Exercise prompt:
Go through the listing and set it down exactly, leaving out its pictures.

Data section:
┄┄┄┄┄┄┄┄┄┄

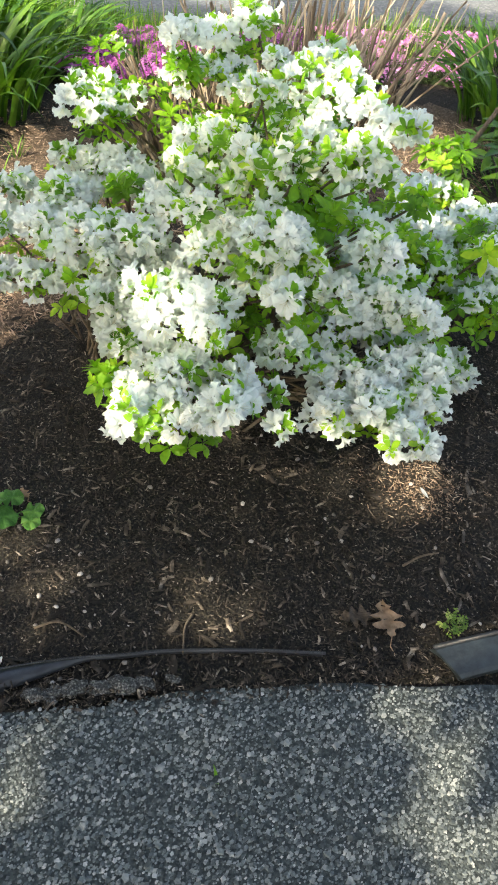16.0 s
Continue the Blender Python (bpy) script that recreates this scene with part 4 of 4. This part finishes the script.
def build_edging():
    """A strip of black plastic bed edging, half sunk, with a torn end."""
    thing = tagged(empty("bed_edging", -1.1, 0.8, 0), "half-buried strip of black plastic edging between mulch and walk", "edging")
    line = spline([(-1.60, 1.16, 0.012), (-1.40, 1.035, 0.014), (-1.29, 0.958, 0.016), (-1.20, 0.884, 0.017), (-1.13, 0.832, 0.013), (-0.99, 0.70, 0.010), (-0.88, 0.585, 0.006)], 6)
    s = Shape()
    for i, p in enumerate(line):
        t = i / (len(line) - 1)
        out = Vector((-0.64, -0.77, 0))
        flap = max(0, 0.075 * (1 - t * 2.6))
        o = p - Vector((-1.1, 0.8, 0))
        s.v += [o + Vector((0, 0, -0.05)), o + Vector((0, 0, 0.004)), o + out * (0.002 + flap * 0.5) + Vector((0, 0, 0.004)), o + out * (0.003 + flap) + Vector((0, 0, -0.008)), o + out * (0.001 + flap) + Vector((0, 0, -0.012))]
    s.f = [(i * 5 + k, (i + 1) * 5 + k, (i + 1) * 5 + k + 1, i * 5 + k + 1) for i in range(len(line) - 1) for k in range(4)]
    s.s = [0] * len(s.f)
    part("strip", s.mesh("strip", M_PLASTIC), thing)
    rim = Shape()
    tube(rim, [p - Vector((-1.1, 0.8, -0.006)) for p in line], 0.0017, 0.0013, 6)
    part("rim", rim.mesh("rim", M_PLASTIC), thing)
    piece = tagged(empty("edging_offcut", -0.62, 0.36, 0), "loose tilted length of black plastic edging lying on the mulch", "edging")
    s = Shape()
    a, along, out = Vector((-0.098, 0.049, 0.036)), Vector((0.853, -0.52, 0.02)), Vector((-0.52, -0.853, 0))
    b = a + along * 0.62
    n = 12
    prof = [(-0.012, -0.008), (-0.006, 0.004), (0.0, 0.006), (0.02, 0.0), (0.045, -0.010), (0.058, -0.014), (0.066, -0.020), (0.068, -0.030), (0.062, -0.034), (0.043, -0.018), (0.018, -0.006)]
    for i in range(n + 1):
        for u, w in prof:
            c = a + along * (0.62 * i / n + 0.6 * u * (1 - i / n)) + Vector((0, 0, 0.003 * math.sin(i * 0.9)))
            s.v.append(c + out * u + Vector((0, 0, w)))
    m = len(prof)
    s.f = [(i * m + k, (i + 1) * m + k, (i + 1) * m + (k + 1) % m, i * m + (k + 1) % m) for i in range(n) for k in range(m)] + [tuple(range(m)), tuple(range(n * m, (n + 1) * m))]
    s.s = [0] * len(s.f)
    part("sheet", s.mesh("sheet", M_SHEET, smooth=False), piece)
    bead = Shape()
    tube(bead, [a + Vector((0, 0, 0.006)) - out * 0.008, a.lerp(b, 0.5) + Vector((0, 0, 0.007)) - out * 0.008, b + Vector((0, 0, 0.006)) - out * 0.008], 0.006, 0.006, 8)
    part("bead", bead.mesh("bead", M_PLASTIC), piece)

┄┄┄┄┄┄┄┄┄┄

Written answer:
16.0 s
Continue the Blender Python (bpy) script that recreates this scene with part 4 of 4. This part finishes the script.
def build_edging():
    """A strip of black plastic bed edging, half sunk, with a torn end."""
    thing = tagged(empty("bed_edging", -1.1, 0.8, 0), "half-buried strip of black plastic edging between mulch and walk", "edging")
    line = spline([(-1.60, 1.16, 0.012), (-1.40, 1.035, 0.014), (-1.29, 0.958, 0.016), (-1.20, 0.884, 0.017), (-1.13, 0.832, 0.013), (-0.99, 0.70, 0.010), (-0.88, 0.585, 0.006)], 6)
    s = Shape()
    for i, p in enumerate(line):
        t = i / (len(line) - 1)
        out = Vector((-0.64, -0.77, 0))
        flap = max(0, 0.075 * (1 - t * 2.6))
        o = p - Vector((-1.1, 0.8, 0))
        s.v += [o + Vector((0, 0, -0.05)), o + Vector((0, 0, 0.004)), o + out * (0.002 + flap * 0.5) + Vector((0, 0, 0.004)), o + out * (0.003 + flap) + Vector((0, 0, -0.008)), o + out * (0.001 + flap) + Vector((0, 0, -0.012))]
    s.f = [(i * 5 + k, (i + 1) * 5 + k, (i + 1) * 5 + k + 1, i * 5 + k + 1) for i in range(len(line) - 1) for k in range(4)]
    s.s = [0] * len(s.f)
    part("strip", s.mesh("strip", M_PLASTIC), thing)
    rim = Shape()
    tube(rim, [p - Vector((-1.1, 0.8, -0.006)) for p in line], 0.0017, 0.0013, 6)
    part("rim", rim.mesh("rim", M_PLASTIC), thing)
    piece = tagged(empty("edging_offcut", -0.62, 0.36, 0), "loose tilted length of black plastic edging lying on the mulch", "edging")
    s = Shape()
    a, along, out = Vector((-0.098, 0.049, 0.036)), Vector((0.853, -0.52, 0.02)), Vector((-0.52, -0.853, 0))
    b = a + along * 0.62
    n = 12
    prof = [(-0.012, -0.008), (-0.006, 0.004), (0.0, 0.006), (0.02, 0.0), (0.045, -0.010), (0.058, -0.014), (0.066, -0.020), (0.068, -0.030), (0.062, -0.034), (0.043, -0.018), (0.018, -0.006)]
    for i in range(n + 1):
        for u, w in prof:
            c = a + along * (0.62 * i / n + 0.6 * u * (1 - i / n)) + Vector((0, 0, 0.003 * math.sin(i * 0.9)))
            s.v.append(c + out * u + Vector((0, 0, w)))
    m = len(prof)
    s.f = [(i * m + k, (i + 1) * m + k, (i + 1) * m + (k + 1) % m, i * m + (k + 1) % m) for i in range(n) for k in range(m)] + [tuple(range(m)), tuple(range(n * m, (n + 1) * m))]
    s.s = [0] * len(s.f)
    part("sheet", s.mesh("sheet", M_SHEET, smooth=False), piece)
    bead = Shape()
    tube(bead, [a + Vector((0, 0, 0.006)) - out * 0.008, a.lerp(b, 0.5) + Vector((0, 0, 0.007)) - out * 0.008, b + Vector((0, 0, 0.006)) - out * 0.008], 0.006, 0.006, 8)
    part("bead", bead.mesh("bead", M_PLASTIC), piece)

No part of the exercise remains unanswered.